▶ _What you are asked to do_:
Extract the lines that carry the string "script" from the listing.

** begin Materials provided **

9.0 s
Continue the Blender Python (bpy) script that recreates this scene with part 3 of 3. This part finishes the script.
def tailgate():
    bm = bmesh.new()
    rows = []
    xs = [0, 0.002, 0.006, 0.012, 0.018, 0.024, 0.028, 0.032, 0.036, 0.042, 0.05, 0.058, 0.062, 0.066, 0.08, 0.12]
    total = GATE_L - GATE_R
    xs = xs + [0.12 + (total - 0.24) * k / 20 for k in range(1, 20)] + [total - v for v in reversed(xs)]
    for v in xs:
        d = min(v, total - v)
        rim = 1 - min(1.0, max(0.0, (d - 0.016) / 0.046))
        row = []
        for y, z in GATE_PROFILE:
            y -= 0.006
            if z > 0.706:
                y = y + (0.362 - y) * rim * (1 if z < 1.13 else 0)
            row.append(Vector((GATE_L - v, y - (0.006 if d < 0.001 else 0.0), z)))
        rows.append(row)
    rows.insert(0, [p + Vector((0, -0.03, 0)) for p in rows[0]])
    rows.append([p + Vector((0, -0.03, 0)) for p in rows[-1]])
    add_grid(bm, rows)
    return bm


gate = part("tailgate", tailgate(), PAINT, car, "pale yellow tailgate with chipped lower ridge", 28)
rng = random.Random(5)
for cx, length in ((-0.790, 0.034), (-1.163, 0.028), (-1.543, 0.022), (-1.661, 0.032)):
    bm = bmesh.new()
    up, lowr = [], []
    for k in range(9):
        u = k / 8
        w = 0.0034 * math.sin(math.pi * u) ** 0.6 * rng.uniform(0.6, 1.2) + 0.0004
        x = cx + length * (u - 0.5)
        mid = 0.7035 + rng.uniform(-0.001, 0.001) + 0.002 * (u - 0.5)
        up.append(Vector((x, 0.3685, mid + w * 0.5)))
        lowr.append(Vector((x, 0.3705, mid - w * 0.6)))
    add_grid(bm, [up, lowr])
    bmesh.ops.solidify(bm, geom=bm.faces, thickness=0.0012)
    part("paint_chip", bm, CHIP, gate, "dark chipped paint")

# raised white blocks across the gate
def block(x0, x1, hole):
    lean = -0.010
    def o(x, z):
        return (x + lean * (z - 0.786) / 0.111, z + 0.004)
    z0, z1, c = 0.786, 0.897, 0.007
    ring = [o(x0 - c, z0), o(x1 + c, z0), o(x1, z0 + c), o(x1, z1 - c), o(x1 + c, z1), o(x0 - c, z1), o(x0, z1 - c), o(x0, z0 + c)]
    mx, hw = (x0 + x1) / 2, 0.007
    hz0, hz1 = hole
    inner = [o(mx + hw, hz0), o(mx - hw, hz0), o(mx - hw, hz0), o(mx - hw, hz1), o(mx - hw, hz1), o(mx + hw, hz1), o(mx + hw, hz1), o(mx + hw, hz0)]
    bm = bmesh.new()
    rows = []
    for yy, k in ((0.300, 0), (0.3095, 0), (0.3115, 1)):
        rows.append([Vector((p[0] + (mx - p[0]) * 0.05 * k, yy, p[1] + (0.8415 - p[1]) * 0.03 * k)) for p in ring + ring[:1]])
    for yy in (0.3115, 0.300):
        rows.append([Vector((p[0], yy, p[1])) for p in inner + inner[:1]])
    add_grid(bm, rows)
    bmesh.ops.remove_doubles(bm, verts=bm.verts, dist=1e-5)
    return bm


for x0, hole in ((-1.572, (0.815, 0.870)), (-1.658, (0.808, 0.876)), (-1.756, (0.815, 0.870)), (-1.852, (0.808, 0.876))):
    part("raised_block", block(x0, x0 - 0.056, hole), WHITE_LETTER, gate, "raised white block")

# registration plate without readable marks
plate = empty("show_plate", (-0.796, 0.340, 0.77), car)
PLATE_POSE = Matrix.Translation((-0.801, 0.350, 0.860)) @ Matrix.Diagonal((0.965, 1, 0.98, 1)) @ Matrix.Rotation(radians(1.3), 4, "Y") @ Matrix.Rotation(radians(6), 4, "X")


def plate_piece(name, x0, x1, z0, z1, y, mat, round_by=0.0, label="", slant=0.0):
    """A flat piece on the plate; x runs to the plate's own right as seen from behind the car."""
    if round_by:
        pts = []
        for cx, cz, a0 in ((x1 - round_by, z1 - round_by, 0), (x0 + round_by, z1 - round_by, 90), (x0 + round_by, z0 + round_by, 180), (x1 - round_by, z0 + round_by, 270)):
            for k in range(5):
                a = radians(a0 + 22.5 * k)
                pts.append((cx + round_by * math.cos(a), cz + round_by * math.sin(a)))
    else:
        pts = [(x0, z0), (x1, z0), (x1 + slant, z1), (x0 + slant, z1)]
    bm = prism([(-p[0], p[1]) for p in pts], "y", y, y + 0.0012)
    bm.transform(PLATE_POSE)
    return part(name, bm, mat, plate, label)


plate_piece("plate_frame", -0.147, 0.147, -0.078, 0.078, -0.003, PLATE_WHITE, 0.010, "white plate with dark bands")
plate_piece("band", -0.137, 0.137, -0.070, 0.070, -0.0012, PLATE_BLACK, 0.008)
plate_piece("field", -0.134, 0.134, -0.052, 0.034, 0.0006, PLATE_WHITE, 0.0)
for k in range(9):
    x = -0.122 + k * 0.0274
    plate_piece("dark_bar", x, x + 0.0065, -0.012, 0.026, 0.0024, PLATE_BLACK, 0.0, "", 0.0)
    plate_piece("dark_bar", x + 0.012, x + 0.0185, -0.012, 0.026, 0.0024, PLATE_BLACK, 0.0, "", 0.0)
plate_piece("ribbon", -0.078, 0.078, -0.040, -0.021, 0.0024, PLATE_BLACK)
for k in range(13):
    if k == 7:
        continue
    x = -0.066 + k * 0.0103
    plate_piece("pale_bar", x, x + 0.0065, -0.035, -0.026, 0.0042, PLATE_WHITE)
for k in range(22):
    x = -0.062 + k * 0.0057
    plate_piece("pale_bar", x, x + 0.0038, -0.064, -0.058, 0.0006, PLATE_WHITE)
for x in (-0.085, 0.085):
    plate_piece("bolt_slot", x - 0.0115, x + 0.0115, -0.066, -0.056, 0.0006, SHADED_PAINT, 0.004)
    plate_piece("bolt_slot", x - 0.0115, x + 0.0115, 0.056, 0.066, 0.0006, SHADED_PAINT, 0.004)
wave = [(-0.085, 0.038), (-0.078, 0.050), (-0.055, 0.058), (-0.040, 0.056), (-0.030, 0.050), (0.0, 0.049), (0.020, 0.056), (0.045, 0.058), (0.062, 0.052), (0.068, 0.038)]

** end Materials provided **
** begin Materials provided **

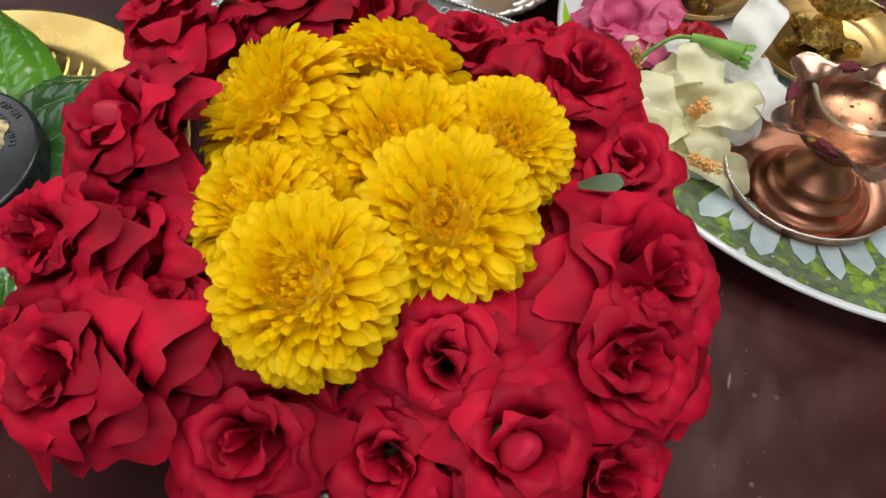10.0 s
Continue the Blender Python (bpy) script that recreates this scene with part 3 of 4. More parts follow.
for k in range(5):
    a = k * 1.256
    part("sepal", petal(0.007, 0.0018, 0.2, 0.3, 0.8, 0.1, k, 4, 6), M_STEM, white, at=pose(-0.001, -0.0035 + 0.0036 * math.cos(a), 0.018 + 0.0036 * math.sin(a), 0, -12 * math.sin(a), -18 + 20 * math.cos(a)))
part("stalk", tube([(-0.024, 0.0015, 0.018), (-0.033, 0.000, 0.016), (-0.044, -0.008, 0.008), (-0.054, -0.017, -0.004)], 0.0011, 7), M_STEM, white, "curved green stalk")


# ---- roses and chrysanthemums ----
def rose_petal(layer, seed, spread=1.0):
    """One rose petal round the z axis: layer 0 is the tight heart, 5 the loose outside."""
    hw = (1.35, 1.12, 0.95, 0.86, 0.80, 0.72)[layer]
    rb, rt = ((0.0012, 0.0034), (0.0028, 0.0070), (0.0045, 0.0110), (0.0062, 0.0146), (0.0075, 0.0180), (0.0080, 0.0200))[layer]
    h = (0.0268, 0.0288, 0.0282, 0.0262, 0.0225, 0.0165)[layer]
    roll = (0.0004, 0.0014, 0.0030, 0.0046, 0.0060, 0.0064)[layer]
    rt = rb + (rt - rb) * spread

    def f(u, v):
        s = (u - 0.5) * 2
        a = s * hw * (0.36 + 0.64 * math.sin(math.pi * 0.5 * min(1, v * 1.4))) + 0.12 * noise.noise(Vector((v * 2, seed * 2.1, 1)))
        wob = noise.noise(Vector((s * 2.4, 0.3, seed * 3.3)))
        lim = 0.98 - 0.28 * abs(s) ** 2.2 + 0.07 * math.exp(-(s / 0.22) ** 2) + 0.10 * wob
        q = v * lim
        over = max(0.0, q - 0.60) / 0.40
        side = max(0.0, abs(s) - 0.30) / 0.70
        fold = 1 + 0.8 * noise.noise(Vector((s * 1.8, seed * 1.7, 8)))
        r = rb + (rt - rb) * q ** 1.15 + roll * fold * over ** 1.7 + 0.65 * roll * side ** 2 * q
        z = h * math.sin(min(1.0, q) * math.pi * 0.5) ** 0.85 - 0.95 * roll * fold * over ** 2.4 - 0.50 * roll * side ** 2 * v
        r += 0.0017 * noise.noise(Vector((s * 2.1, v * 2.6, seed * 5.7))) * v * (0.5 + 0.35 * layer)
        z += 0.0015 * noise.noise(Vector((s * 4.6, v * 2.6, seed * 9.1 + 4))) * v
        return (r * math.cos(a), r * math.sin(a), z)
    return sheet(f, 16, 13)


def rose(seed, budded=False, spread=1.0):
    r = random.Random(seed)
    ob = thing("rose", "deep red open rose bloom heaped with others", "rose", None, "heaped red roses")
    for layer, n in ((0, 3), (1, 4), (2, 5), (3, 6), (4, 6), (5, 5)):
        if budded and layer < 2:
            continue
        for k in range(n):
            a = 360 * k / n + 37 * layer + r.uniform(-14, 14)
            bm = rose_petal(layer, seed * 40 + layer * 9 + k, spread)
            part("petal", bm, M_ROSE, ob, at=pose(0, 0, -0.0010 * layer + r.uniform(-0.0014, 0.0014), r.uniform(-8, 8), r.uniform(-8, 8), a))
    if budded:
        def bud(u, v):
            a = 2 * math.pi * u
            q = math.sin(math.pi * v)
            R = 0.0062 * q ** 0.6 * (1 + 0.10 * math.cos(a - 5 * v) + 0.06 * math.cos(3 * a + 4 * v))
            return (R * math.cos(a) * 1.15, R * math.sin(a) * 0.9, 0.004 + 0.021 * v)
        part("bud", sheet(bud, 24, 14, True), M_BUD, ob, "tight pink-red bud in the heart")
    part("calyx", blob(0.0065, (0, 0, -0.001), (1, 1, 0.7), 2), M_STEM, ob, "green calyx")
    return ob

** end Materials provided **

▶ _Task response_:
Continue the Blender Python (bpy) script that recreates this scene with part 3 of 3. This part finishes the script.
Continue the Blender Python (bpy) script that recreates this scene with part 3 of 4. More parts follow.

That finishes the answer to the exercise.